You might remember the commercials for S'mores, which not unlike every kids cereal commercial made from the dawn of man, involved some kids trying to get some cereal. Then they run into a problem (someone steals their cereal / someone traps them in a cage and keeps them from getting their cereal / they get hit by a bus). Luckily, they have some help getting them to their beloved cereal. In this case, they are helped by The S'morecerer. He takes them out of the horrible situation they are in (trapped in a room with a Nickleback album playing over and over and over again) and drops them right smack dab in front of a big bowl of S'mores, and after finishing their cereal, one of the kids cleverly says "Can I have S'more?"
HAHAHAHAhahahahahahahahahahahaHAHAHAHAhahahahahahahaaaaaa...........you stupid kid, no you can't have any more, it's been discontinued.

In the late 80's Smores Crunch tried to rebrand itself as S'mores Grahams, and it lasted a few more years into the early 90's, but it was finally discontinued for good after the great marshmallow famine of 1992. Or it just wasn't selling as well as it had been.
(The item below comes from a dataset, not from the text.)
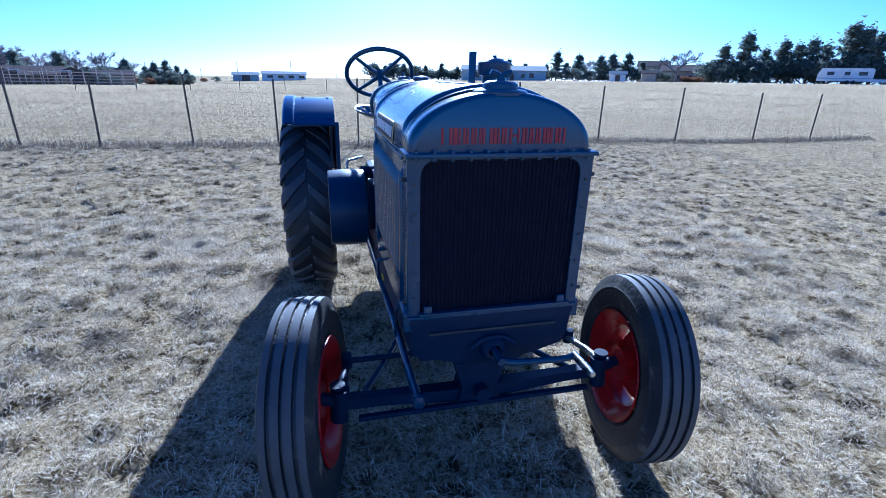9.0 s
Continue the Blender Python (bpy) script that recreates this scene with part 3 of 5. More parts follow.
part("brake_lever", bm, M_STEEL, tractor, "worn bright bent brake lever")


# ---- fuel tank and air intake ----
def oval(a, b, zc, n=40, k=1.0):
    return [(a * k * math.copysign(abs(math.cos(t)) ** 0.9, math.cos(t)), zc + b * k * math.copysign(abs(math.sin(t)) ** 0.9, math.sin(t))) for t in [2 * math.pi * i / n for i in range(n)]]


bm = BM()
rings(bm, [[(x, y, z) for y, z in oval(0.272, 0.147, 1.381, 40, k)] for x, k in ((1.128, 0.90), (1.13, 0.97), (1.14, 0.985), (1.69, 0.985), (1.705, 0.97), (1.715, 0.86))])
fuel = part("fuel_tank", bm, M_SHEET, tractor, "long rounded fuel tank with clamp bands")
for x, w in ((1.150, 0.024), (1.192, 0.014), (1.640, 0.014), (1.682, 0.022)):
    bm = BM()
    rings(bm, [[(x + dx, y, z) for y, z in oval(0.272, 0.147, 1.381, 40, k)] for dx, k in ((-w / 2, 0.98), (-w / 2, 1.022), (w / 2, 1.022), (w / 2, 0.98))], False, False)
    part("tank_band", bm, M_BLUE, fuel)
bm = BM()
lathe(bm, [(0.0, -0.02), (0.036, -0.02), (0.036, 0.010), (0.042, 0.012), (0.042, 0.024), (0.034, 0.030), (0.0, 0.032)], (1.245, 0.04, 1.520), (0, 0, 1), 24)
part("filler_cap", bm, M_BLUE, fuel)
bm = BM()
lathe(bm, [(0.0, 0.0), (0.020, 0.0), (0.027, 0.02), (0.027, 0.10), (0.046, 0.135), (0.050, 0.15), (0.050, 0.25), (0.058, 0.262), (0.058, 0.290), (0.042, 0.298), (0.042, 0.322), (0.034, 0.330), (0.0, 0.331)], (1.800, 0.04, 1.215), (0, 0, 1), 28)
part("vacuum_tank", bm, M_BLUE, tractor, "small upright cylindrical tank behind the fuel tank")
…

It was one of those two things I think.

General Mills - S'Mores Grahams cereal box - 1989
Photo by Jason Liebig


In 2003, Kelloggs ripped off the idea and came out with a cereal called Smorz which was a @%*#*!$ travesty to all things holy. It wasn't the same at all. It was a cheap knockoff of a cheap knockoff of a once great cereal. So I just pretend it never happened. Kind of like The Hangover 2.

Finally, an observation: Is anyone else kind of creeped out by the cartoon marshmallow on the box? I mean, on the S'mores Crunch box, it looks like him, Chocolate and Graham Cracker are all buds, just hanging out, smiling......waiting for you to take them home and love them. But then, on the S'mores Grahams box, Marshmallow has decided to eat his friends, like some sort of Marshzombie.
Just an observation I had. Probably means nothing.

Or does it? (note to self - load guns for impending zombie marshmallow apocalypse.)